COPA DO MUNDO
Quem vai adotar os vira-latas?
Por Luciano Martins Costa
A imprensa brasileira já vinha fazendo lentamente o caminho de volta
para a realidade ao reconhecer que a Copa do Mundo no Brasil é, até
aqui, um grande sucesso e uma ampla coleção de recordes. Até a revista Veja,
que há alguns anos abandonou o jornalismo, já ensaiou o processo de
transição do pessimismo para a celebração, caso os fatos continuem a
desafiar suas próprias previsões.
Faltava a Rede Globo de Televisão, que vinha remoendo em suas entranhas
a contraditória situação de beneficiária e contestadora do evento. Não
falta mais: na edição de quinta-feira (26/6), o Jornal Nacional dedicou 2 minutos e 21 segundos a uma espécie de mea culpa
sem culpa.

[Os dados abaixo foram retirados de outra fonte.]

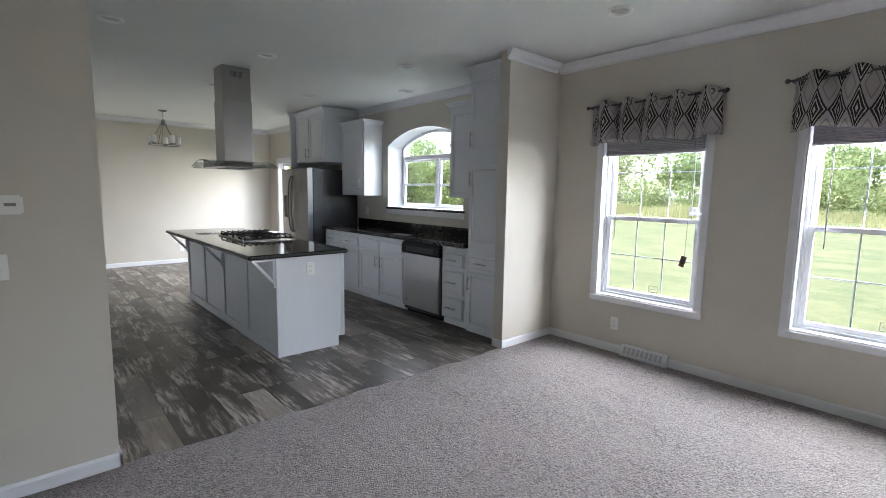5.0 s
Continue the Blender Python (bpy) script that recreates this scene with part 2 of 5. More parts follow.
M_GRANITE_EDGE = granite_edge_mat()
M_CARPET = carpet_mat("grey_mauve_carpet", (0.075, 0.066, 0.064), (0.45, 0.40, 0.388))
M_PLANK = plank_mat()
M_GLASS = glass_mat("window_glass", (0.96, 0.97, 0.97))
M_HOODGLASS = glass_mat("tinted_canopy_glass", (0.80, 0.84, 0.83))
M_FABRIC = fabric_mat()
M_FROST = mat("frosted_glass", (0.82, 0.83, 0.80), 0.4)
bsdf(M_FROST).inputs["Transmission Weight"].default_value = 0.15


# ---- building helpers ----
def box(bm, x0, y0, z0, x1, y1, z1):
    xs, ys, zs = sorted((x0, x1)), sorted((y0, y1)), sorted((z0, z1))
    v = [bm.verts.new((x, y, z)) for z in zs for y in ys for x in xs]
    for q in ((0, 2, 3, 1), (4, 5, 7, 6), (0, 1, 5, 4), (2, 6, 7, 3), (0, 4, 6, 2), (1, 3, 7, 5)):
        bm.faces.new([v[i] for i in q])
    return bm


def B(*args):
    """A new bmesh holding one box for every six numbers."""
    bm = bmesh.new()
    for i in range(0, len(args), 6):
        box(bm, *args[i:i + 6])
    return bm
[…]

Ou, melhor, a emissora reconhece que havia um excesso de
pessimismo no noticiário durante o período que antecedeu o pontapé
inicial na bola, mas a culpa não foi da imprensa brasileira: segundo a
Globo, foi apenas a imprensa internacional que errou na dose de
negativismo.
Em tom conciliador, o apresentador William Bonemer Júnior, conhecido
como Bonner, fez a passagem da emissora para o campo oficial da festa (ver aqui o vídeo e o texto correspondente).
“Durante meses, os atrasos e os problemas de organização da Copa do
Mundo foram assunto de muitas reportagens no Brasil e no exterior.
Existia no ar uma preocupação generalizada com as consequências dos
atrasos das obras não concluídas e os jornais estrangeiros eram
especialmente ácidos nas críticas” – diz o novo discurso da emissora.
“Mas o fato é que, aos poucos, desde o inicio deste Mundial, isso tem
mudado” – complementa o apresentador, anunciando a repórter Elaine Bast,
que, de Nova York, faz um balanço do que, segundo a Globo, foi a
mudança de expectativa da imprensa internacional.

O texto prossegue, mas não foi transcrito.